Harry C. "Hal" Flowers of Three Sisters Springs Holding Inc. bought the nearly 60-acre parcel this week for $10.5-million, raising concerns among officials and activists about public access to the pristine springs system and the impact that development there would have on the city.

"He's sensitive about his reputation, and I think he wants to do something that is good for his partners, his (investment) group, and is good for the community," said Dick Beard, Flowers' longtime friend.

"I think he would be very open and very concerned" about the impact that any potential development would have on the environment and the community, said Beard, chairman of the University of South Florida Board of Trustees.

"He's a boater and a diver," said Beard, also a diver who once recertified in Crystal River. "I would think he would not want to do anything that would be harmful to the environment up there."

Flowers, 57, is widely known in Tampa, having been involved in the city and in commercial real estate development there for 30 years. Beard and Flowers are members of Ye Mystic Krewe of Gasparilla, the 100-year-old civic group that sponsors the annual pirate invasion of Tampa known as Gasparilla.

Flowers, a Georgia native, graduated from George State University in Atlanta in 1970 with a bachelor's degree in business administration. Jumping into the real estate world in Atlanta while still in college, Flowers' first assignment was to lease a 32-story high-rise in the city's downtown.

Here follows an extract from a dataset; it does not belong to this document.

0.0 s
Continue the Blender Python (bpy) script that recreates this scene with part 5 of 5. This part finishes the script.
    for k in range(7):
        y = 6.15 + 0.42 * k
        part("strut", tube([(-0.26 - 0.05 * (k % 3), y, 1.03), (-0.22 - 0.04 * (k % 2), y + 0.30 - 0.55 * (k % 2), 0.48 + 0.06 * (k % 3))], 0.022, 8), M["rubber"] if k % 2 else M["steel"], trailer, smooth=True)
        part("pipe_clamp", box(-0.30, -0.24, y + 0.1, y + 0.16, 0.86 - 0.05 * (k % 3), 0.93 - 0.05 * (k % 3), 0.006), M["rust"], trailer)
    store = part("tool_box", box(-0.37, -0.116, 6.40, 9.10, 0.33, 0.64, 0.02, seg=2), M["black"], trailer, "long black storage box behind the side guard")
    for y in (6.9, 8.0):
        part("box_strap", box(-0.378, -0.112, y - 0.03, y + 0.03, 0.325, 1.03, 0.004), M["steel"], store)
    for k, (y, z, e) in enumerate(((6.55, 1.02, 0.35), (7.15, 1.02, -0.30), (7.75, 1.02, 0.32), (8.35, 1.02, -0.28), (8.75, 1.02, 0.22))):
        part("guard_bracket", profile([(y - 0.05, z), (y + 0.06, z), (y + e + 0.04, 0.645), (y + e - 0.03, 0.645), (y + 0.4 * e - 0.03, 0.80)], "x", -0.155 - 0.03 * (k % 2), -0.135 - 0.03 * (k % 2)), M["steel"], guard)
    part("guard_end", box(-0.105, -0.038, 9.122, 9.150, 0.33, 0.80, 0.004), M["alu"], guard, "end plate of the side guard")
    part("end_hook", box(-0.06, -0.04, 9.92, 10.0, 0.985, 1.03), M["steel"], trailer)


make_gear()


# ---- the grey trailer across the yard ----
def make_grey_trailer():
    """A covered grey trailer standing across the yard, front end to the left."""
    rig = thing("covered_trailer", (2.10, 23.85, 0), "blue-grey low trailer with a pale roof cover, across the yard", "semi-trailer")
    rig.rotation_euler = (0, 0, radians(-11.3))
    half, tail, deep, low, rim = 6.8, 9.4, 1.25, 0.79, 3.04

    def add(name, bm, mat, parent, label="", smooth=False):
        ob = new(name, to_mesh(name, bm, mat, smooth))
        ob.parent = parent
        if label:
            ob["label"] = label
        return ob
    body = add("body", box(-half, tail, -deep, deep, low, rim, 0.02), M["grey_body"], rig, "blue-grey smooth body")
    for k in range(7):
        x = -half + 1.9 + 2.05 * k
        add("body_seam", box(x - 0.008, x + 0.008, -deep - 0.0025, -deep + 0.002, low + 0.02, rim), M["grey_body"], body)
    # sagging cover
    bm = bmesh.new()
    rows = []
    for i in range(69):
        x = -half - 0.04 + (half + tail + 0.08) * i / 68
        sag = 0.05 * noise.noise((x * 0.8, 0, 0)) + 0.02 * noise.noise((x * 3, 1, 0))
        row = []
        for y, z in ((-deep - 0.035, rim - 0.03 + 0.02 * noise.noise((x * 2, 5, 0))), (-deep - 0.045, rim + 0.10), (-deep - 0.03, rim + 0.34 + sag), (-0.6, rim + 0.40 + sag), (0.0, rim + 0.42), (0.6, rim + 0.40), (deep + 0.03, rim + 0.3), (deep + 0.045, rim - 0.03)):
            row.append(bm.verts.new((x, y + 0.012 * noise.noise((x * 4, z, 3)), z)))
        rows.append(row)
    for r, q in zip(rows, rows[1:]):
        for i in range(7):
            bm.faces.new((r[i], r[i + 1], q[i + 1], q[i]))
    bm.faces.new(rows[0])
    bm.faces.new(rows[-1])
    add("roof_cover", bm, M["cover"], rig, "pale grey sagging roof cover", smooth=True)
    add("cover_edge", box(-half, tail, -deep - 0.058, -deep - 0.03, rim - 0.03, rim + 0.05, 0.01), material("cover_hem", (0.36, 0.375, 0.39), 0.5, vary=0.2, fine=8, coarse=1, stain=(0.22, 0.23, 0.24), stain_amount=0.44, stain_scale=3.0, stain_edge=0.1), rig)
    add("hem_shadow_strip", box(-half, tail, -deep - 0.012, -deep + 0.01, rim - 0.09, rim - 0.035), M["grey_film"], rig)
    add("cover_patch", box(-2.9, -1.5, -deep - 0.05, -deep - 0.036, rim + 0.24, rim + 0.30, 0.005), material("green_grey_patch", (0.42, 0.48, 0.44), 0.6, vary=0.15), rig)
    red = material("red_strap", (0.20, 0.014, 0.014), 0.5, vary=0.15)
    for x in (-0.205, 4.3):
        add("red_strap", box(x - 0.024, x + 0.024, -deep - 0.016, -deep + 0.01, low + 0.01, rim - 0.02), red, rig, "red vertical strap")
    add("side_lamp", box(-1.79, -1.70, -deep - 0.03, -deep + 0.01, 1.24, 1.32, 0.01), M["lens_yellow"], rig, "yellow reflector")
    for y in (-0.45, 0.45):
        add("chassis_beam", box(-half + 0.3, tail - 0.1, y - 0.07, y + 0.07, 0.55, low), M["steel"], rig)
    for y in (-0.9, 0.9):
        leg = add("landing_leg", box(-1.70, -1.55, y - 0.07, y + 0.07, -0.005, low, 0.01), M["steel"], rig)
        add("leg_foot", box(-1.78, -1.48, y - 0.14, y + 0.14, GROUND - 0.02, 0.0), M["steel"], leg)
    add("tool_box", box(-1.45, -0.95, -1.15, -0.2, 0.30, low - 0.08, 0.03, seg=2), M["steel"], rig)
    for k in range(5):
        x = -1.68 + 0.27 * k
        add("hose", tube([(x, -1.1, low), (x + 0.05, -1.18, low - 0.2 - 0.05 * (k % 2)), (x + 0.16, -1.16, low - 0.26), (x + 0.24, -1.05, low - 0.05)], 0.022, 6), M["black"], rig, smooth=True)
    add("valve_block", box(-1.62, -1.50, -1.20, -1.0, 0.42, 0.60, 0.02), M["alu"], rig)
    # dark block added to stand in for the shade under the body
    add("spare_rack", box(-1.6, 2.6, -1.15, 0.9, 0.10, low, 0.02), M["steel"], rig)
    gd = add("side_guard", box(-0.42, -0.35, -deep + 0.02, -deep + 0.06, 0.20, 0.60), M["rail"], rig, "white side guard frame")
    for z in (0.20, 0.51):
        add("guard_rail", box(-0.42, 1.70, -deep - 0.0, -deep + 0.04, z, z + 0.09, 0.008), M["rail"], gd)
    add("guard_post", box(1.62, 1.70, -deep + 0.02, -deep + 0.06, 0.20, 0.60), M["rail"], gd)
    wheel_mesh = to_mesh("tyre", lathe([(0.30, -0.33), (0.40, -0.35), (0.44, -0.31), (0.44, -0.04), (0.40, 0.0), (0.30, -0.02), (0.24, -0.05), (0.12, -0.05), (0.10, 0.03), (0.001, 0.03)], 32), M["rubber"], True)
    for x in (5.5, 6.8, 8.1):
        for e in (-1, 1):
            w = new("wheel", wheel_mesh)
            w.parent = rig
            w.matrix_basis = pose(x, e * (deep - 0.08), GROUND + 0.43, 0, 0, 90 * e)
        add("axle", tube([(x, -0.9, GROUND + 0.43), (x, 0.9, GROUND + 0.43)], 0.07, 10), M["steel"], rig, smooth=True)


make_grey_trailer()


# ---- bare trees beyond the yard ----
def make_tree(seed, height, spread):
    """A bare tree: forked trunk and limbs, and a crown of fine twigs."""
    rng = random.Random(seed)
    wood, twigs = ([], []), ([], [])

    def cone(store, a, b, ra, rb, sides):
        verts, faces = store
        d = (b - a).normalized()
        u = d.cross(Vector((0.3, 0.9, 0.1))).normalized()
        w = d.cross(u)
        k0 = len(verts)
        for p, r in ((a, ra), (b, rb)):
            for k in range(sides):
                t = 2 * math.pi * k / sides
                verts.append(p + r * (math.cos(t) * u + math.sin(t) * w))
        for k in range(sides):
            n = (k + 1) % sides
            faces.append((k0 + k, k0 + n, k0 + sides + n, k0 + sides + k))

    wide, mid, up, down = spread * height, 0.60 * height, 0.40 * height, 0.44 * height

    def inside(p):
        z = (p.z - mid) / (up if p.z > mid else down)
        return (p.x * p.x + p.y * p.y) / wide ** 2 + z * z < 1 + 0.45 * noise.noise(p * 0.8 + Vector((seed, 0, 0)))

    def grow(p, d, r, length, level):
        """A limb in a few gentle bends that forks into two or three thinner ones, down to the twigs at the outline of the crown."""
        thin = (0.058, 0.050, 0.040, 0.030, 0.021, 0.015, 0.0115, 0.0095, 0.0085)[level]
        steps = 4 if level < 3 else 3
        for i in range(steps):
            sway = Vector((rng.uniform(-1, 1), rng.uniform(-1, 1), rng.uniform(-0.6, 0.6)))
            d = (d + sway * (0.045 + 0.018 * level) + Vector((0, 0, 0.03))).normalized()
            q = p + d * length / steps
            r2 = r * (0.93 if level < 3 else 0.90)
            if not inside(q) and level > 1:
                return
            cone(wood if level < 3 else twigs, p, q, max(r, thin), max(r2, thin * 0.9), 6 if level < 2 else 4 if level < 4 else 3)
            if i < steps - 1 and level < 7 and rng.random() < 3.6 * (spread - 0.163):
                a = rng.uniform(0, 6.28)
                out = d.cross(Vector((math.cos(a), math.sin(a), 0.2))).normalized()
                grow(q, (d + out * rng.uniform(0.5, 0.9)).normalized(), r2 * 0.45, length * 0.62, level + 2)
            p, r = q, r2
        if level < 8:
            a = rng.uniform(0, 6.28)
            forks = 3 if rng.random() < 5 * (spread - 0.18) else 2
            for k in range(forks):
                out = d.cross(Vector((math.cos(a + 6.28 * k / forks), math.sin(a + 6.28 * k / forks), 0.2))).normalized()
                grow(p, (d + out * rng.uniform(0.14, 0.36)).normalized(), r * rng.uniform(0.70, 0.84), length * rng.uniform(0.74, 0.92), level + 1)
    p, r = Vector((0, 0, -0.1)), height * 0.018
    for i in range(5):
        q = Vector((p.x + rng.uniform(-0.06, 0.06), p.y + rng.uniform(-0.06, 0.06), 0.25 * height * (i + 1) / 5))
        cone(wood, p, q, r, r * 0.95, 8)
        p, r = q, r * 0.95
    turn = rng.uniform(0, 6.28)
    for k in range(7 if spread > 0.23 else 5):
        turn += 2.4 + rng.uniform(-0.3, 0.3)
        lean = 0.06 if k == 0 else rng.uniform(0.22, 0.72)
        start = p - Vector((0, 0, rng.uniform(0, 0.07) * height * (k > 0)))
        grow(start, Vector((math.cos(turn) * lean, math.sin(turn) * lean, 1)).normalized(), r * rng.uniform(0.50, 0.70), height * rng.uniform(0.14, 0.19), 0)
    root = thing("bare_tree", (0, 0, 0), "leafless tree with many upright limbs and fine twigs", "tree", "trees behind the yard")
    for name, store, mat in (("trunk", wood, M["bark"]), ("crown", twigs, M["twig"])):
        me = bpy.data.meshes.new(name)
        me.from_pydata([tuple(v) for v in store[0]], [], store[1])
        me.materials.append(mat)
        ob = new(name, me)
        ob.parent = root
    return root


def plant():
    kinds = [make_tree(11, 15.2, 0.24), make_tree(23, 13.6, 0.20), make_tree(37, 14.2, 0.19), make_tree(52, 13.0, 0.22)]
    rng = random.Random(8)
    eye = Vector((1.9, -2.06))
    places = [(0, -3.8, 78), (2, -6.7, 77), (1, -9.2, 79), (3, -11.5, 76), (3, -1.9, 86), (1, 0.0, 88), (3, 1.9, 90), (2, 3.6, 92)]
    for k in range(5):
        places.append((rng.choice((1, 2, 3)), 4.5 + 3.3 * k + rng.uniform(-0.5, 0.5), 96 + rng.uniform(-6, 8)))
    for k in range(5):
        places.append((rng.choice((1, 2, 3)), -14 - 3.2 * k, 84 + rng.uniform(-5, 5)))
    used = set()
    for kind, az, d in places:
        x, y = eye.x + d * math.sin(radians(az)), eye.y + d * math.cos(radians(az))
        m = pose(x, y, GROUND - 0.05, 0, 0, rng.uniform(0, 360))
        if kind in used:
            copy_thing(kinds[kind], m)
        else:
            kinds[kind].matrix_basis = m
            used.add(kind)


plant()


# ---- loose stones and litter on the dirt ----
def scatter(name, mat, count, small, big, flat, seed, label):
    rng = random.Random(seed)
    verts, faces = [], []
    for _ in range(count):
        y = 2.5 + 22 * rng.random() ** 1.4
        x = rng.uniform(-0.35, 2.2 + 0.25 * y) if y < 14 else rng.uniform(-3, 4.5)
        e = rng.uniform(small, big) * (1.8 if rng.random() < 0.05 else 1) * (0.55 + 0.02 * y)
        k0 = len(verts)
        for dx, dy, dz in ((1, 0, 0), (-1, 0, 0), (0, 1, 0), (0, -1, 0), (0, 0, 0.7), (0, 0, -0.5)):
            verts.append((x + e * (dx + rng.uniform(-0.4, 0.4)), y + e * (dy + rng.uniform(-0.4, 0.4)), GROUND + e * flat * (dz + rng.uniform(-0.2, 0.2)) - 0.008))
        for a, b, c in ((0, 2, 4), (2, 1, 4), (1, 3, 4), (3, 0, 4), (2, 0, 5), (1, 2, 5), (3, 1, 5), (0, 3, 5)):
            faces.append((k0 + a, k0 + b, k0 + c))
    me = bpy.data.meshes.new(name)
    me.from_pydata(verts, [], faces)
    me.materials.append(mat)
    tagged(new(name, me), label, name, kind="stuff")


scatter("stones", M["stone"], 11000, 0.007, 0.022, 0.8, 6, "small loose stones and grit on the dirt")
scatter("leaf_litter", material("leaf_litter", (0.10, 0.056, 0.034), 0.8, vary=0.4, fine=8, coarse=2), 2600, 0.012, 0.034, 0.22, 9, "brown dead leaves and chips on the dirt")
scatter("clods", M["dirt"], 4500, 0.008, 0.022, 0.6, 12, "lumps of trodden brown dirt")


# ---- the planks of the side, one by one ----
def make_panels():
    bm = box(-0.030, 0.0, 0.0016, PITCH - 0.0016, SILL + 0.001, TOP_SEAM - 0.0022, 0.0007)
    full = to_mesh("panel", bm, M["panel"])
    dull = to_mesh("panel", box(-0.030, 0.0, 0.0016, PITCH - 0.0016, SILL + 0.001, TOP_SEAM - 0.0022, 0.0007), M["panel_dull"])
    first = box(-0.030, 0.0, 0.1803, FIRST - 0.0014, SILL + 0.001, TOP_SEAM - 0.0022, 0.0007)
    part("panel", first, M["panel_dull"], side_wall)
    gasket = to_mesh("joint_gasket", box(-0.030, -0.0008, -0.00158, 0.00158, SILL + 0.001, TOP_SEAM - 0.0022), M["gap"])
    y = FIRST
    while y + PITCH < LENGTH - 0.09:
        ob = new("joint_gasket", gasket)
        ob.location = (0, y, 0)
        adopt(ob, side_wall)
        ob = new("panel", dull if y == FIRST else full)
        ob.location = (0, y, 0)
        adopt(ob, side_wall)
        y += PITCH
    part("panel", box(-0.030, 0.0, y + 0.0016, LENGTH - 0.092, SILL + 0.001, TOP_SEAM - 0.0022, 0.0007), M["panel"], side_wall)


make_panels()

In 1973, Beard said he lured Flowers to Tampa.

"I was a broker in Atlanta at the time but was interested in getting in the development business," Flowers told the St. Petersburg Times in April 1998.

Flowers has been involved in more than 34-million square feet of commercial lease transactions and the development of more than 7-million square feet of office and industrial space, according to a 2002 news release from the Tampa Downtown Partnership, a business improvement organization.

These properties include two 42-story buildings in downtown Tampa, the Bank of America Plaza and 100 North Tampa, plus the 42-story Barnett center office tower in downtown Jacksonville and more than 20 suburban office buildings in Georgia and Florida, the news release said.

As he kept one foot in the real estate development world, Flowers has stayed active in the city's civic and business community. A former chairman of the Tampa Downtown Partnership, he is involved with other organizations such as the Florida Aquarium, Tampa Museum of Art and the University Club of Tampa, the release said.

In recent years, Flowers and his investment partners have turned their attention to developing beachfront condominiums at such locations as Indian Rocks, Beard said.

"He's done it all," Beard said. "He's a pro."

Now Flowers will turn his attention to the Three Sisters Springs property. On Feb. 25, Flowers and R. James Robbins Jr., who is also a member of the Ye Mystic Krewe, filed incorporation papers with the state creating Three Sisters Springs Holding Inc.

On March 14, they bought the property from Harvey Goodman, a Miami businessman who had firmly held onto the nearly 60-acre parcel for 25 years. Some residents consider the property the crown jewel of undeveloped coast within the city limits.

Flowers has said he will issue a news release today, possibly containing details about the fate of the property.

When asked by the St. Petersburg Times in July 2002 about his drive to develop real estate, Flowers responded, "The actual development of something is very exciting - actually creating something that has a longer shelf life than me."